Once you have enrolled on a CIDBT course, the assigned tutor will send you, via email, a welcome pack along with the first phase of your chosen course. This is you opportunity to form a relationship with your tutor for future work development.
Although each course is individual, they all carry a similar structure. Some courses are solely Home Study and some combine that with a workshop.
All courses are split into ‘phases’ which can be undertaken at any time and over any reasonable period within a time frame of six months from the date of booking confirmation. The courses that contain workshops however are more structured to allow for workshop preparation.
Your activities for your course will consist of completion of required reading / DVD watching, research, completing assignments. If your course includes a workshop then attendance will be one your mandatory activities.
Each phase within a course will have its own set of assignments for you to carry out. Sometimes that will involve answering from personal experience and sometimes it will require reading and research or watching a film.
The assignments generally take the format of essays although you should expect to be set tasks relevant to the course you are enrolled upon, for example observing and recording dog behaviour or interaction between a couple of dogs or creating a session plan for a six week course. The assignments are set to allow you to gain experience and to prepare you for working with dogs in the real world.
Books and Specialised Film Learning
Contrary to popular belief, there is a genuine shortage of good quality, informative canine behaviour books in the UK and the world market that explain behaviour from a front-line expert’s view. The books that we recommend are written by front-line experts or writers who we know are qualified and who write from quantitative experience.
Educational Video is the Most Successful Way of Teaching
Our course research spanning over 25 years has demonstrated that people improve their examination scores by double when gaining information via film compared to lectures (slides) or through writing. Humans are simply wired for visual stimulus making learning through films the most effective medium along with hands-on experience.
Research and Objectivity
Being able to research topics is critical when participating in Home Study. That doesn’t mean however, that the information is copied verbatim without thought from your favourite author, rather we prefer you to broaden your research to include authors that you may not necessarily choose to read so that you can be objective and open minded in your approach.
Approaching research objectively with an open mind will stand you in good stead for when you venture into the canine behaviour arena as you will come across many points of view and will need to be aware of the pros and cons of all; expanding your research, and therefore your mind, will help you do that.
Theory and Practice
The majority of our courses have a workshop element to them, whether that is for one day or a whole weekend.

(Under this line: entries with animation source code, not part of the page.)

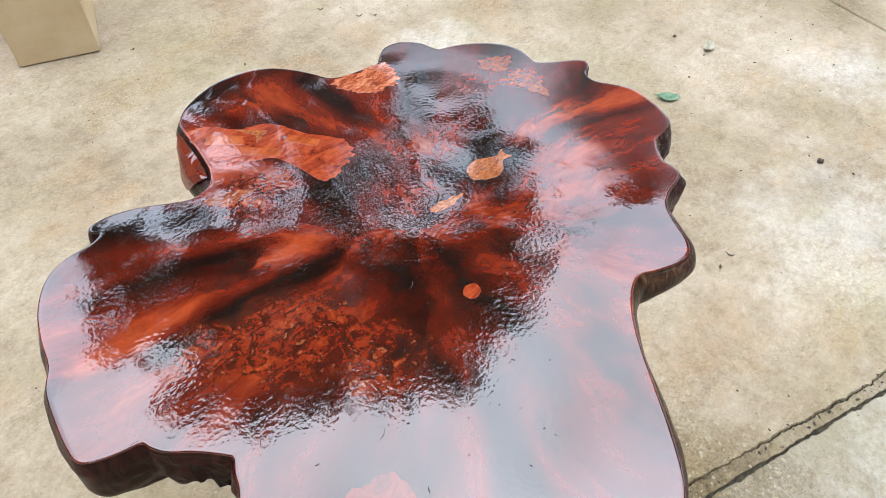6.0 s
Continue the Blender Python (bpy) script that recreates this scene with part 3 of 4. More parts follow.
def relief(x, y):
    """Height of the hand-planed face above its plane: planing hollows, and grooves that fan out from the heart."""
    p = Vector((x, y, 0))
    v = Vector((x - HEART[0], y - HEART[1], 0))
    r = v.length + 1e-6
    lively = 0.2 + 0.8 * min(1.0, max(0.0, (x + y - 0.45) / 0.22))
    lively *= 1.0 - 0.7 * min(1.0, max(0.0, (x + 0.02) / 0.12))
    h = 0.0016 * lively * noise.noise(p * 9.0 + Vector((4.1, 2.2, 0)))
    h += 0.00060 * lively * noise.noise(p * 21.0 + Vector((1.7, 8.2, 3)))
    h += 0.0009 * noise.noise(p * 3.5 + Vector((7.1, 0.2, 1)))
    h -= 0.22 * max(0.0, x - 0.01) ** 2
    fan = min(1.0, (r / 0.26) ** 2) * max(0.0, min(1.0, 0.35 + v.y / r))
    return h + 0.0020 * fan * lively * noise.noise(v / r * 3.2 + Vector((2.4, 5.1, r * 1.5)))


def face_z(x, y):
    return TOP + LEAN_X * (x - HEART[0]) + LEAN_Y * (y - HEART[1]) + relief(x, y)


# the polished face: rings from the heart out to the edge
bm = bmesh.new()
steps = [0.012 + 0.976 * (i / 100) ** 0.85 for i in range(101)]
rings = []
for s in steps:
    ring = []
    for e in edge:
        q = centre + (e - centre) * s
        ring.append((q[0], q[1], face_z(q[0], q[1])))
    rings.append(ring)
# the outward direction along the rim
rim = []
for i, e in enumerate(edge):
    t = edge[(i + 1) % N] - edge[i - 1]
    o = np.array((t[1], -t[0])) / (np.hypot(*t) + 1e-9)
    rim.append(o)
rim = np.array(rim)
if np.sum((edge - centre) * rim) < 0:
    rim = -rim
for _ in range(3):
    rim = (np.roll(rim, 1, 0) + rim + np.roll(rim, -1, 0)) / 3
level = [face_z(e[0], e[1]) for e in edge]
for out, down in ((-0.0010, 0.0), (0.0, -0.0003), (0.0006, -0.0010), (0.0008, -0.0022)):
    rings.append([(e[0] + o[0] * out, e[1] + o[1] * out, z + down) for e, o, z in zip(edge, rim, level)])
bm.faces.new(skin(bm, rings, False)[0])
tabletop = placed(part("tabletop", bm, WOOD, table, "glossy red heartwood face with dark radial grain and burl"))

# the live edge and underside
bm = bmesh.new()
PROFILE = [(0.0008, -0.0022, 0.0), (0.0022, -0.0046, 0.1), (0.0038, -0.0080, 0.2), (0.0065, -0.014, 0.5), (0.0080, -0.028, 0.9), (0.0070, -0.044, 1.0), (0.0020, -0.058, 1.0), (-0.008, -0.067, 1.0), (-0.030, -0.074, 1.0), (-0.070, -0.082, 0.8), (-0.130, -0.094, 0.5)]
PROFILE = [tuple(np.array(a) + (np.array(b) - np.array(a)) * k / 3) for a, b in zip(PROFILE, PROFILE[1:]) for k in range(3)] + [PROFILE[-1]]


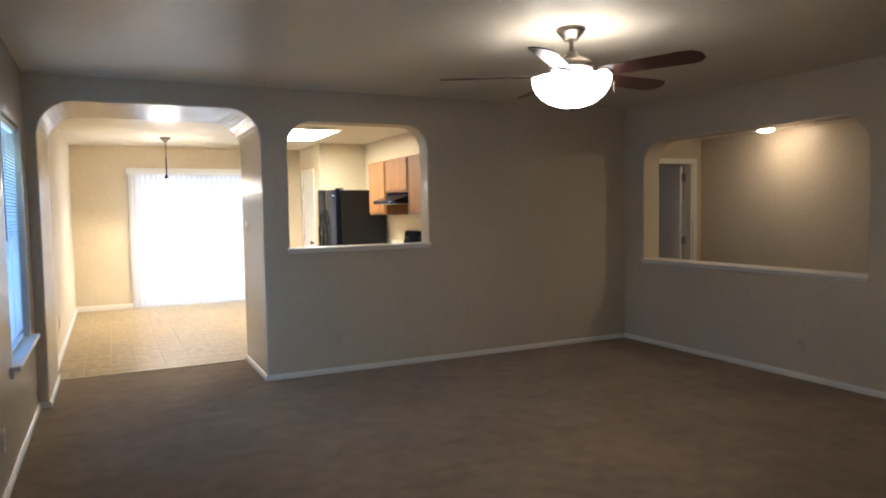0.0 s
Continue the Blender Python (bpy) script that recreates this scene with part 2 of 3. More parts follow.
COOKGLASS = mat("black_cooktop_glass", (0.008, 0.008, 0.010), rough=0.08, var=0.1, scale=8, fine=90)
RECESS = mat("satin_black_plastic", (0.004, 0.004, 0.004), rough=0.5, var=0.2, scale=8, fine=90, spec=0.2)
GREYMARK = mat("pale_grey_print", (0.45, 0.46, 0.48), rough=0.4, var=0.05)
NICKEL = mat("brushed_nickel", (0.33, 0.29, 0.25), rough=0.32, metal=1.0, var=0.08, scale=12, fine=120)
BRONZE = mat("dark_bronze", (0.055, 0.042, 0.032), rough=0.38, metal=0.8, var=0.2, scale=12, fine=90)
KNOB = mat("aged_pewter_knob", (0.12, 0.11, 0.10), rough=0.3, metal=1.0, var=0.15, scale=12, fine=90)
BLADE = mat("dark_walnut_blade", (0.060, 0.022, 0.014), rough=0.35, var=0.3, scale=6, fine=40, stretch=(1, 1, 1))
PLATE = mat("almond_plastic_plate", (0.74, 0.70, 0.60), rough=0.3, var=0.03)
SLOT = mat("dark_slot", (0.03, 0.028, 0.025), rough=0.6, var=0.1)
ALU = mat("white_aluminium_frame", (0.72, 0.73, 0.74), rough=0.4, var=0.04)
VANE = sheer("white_vinyl_vane", (0.68, 0.645, 0.62), 0.17)
SLAT = sheer("white_blind_slat", (0.82, 0.84, 0.86), 0.5)
RAIL = mat("white_blind_rail", (0.78, 0.78, 0.77), rough=0.4, var=0.03)
GLASS = glass("window_glass")
BOWL = glowing("lit_frosted_bowl", (1.0, 0.92, 0.82), BOWL_GLOW)
SHADE = glowing("lit_alabaster_shade", (1.0, 0.90, 0.76), SHADE_GLOW)
DIFFUSER = glowing("lit_prismatic_diffuser", (1.0, 0.94, 0.74), PANEL_GLOW)
DOME = glowing("lit_hall_dome", (1.0, 0.80, 0.55), HALL_GLOW)
GRASS = mat("dry_lawn", (0.09, 0.10, 0.045), rough=0.95, var=0.3, scale=0.8, fine=12)
PATIO = mat("patio_concrete", (0.36, 0.35, 0.33), rough=0.85, var=0.1, scale=1.5, fine=30)
BACKBOARD = mat("backdrop_board_grey", (0.23, 0.20, 0.17), rough=0.85, var=0.25, scale=3, fine=40, stretch=(1, 1, 0.1))
BRICKFAR = mat("neighbour_siding", (0.30, 0.31, 0.33), rough=0.8, var=0.1, scale=2, fine=30)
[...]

There will generally be some theoretical preparation for the course that you will be putting into practice on the workshop, for example researching training methods, behavioural terms and observation of behaviour and session planning and so on.
Theory isn’t just confined to the Home Study element of your course as it will be discussed during the workshop attendances; not only with your tutor but with your colleagues also, which is one of the many elements that make the workshops so valuable.

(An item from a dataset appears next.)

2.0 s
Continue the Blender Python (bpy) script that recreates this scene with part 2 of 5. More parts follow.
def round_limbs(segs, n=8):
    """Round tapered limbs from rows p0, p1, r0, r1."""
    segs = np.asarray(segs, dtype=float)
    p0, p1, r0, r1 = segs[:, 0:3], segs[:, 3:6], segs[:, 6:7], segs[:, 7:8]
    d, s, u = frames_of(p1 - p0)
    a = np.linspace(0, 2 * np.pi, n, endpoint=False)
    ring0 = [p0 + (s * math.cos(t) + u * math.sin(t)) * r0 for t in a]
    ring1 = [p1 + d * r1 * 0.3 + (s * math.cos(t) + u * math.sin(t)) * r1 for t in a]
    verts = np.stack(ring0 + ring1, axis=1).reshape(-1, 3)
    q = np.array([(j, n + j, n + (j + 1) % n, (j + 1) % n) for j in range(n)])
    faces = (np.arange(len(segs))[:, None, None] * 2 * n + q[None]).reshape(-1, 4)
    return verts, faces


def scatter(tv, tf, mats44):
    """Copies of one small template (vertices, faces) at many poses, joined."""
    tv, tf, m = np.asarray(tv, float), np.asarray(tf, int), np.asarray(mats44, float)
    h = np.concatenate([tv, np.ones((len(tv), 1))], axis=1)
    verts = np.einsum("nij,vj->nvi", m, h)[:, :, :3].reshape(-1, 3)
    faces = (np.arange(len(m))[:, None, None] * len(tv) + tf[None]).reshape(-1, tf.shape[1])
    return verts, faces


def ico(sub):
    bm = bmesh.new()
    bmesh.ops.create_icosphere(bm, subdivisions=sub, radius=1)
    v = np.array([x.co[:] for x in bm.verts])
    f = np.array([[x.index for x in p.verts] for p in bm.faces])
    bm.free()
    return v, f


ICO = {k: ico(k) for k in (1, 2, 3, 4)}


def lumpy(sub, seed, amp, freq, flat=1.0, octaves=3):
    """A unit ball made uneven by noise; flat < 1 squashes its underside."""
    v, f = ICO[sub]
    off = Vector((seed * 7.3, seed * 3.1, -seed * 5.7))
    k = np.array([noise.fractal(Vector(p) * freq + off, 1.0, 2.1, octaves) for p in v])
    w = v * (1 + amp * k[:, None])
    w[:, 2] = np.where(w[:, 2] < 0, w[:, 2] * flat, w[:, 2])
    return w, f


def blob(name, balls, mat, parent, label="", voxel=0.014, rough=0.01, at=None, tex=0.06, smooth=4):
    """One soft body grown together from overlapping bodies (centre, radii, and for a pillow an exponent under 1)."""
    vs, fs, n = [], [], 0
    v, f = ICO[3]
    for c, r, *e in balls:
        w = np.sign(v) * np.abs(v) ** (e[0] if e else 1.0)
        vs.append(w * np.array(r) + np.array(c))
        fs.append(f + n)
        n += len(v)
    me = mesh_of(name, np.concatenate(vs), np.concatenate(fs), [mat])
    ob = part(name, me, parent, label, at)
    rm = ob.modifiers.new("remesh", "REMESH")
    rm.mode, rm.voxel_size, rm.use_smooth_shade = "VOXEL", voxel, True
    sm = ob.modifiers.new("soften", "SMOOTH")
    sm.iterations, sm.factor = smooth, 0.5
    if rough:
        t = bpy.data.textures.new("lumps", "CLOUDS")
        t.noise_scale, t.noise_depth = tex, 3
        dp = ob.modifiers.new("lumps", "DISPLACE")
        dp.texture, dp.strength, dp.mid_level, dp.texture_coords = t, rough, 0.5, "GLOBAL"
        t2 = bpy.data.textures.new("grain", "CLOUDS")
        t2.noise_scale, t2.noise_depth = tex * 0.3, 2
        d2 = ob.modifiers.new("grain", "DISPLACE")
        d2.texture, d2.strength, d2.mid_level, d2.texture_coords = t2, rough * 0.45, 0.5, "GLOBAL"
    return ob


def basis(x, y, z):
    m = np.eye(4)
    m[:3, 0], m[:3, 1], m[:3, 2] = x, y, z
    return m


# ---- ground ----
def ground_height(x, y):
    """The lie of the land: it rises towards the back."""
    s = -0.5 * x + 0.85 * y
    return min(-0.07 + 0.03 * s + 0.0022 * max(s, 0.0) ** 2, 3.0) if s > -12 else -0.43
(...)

Examination and Practical Tests
Examinations are all informal and tend to take the format of multiple choice questionnaires based on required reading books, DVDs, videos or educational films that have been included within the course. During workshop attendances you will be evaluated during practical sessions, question and answer exchanges as well as during hands on work either handling the dogs, interviewing clients or teaching classes.
How do the Workshops Operate?
If a course has a workshop element then the workshop will generally be near the end of the course once you have completed most of the course work. The workshop can be from one to three days in duration depending on the course type. Workshops can be viewed in action on the relevant course page.

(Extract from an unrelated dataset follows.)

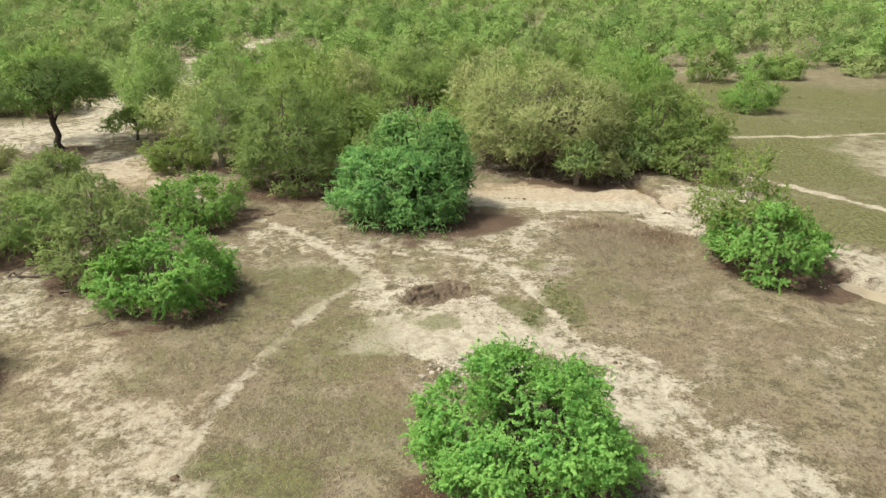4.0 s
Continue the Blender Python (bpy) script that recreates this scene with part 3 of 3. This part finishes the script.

Any preparation required for the workshop will be included within the assignment of the phase immediately before it so the pressure is off in relation to remembering to take things with you. For workshops of more than one day’s duration, accommodation can be booked for you, if you wish.
The day will always start with tea and coffee as well as informal banter; the formal introductions take place at the start of the course closely followed by the agenda so that everyone can relax about what to expect and can concentrate on learning and having a good time. We operate an informal style and your participation is greatly valued if you wish. We do not put pressure on people at all during the workshops.
All workshops will contain lectures, educational films, and informal assessments, and, depending upon the course you’ve enrolled on, handling and working with dogs.
As part of enrolling and in addition to the course handbook you will need facilities to play a video or DVD, Mandatory and recommended reading, film or DVD viewing lists will be included within the handbook. Whether you visit your local library or purchase copies of your own is your choice.
The assessment strategy is same regardless of which course you complete. At the end of a phase, you will submit work to your tutor in the form of one word document. Your tutor will review you work and add comments throughout. If they’re happy that you have covered all of the points raised and questions asked, then your work will be returned along with any multiple choices relevant to the course and the phase that you have just submitted.
The process is repeated until the course is completed when you receive your CIDBT certificate. Naturally, you are welcome to respond within the work to tutor comments and build up a body of discussions where applicable.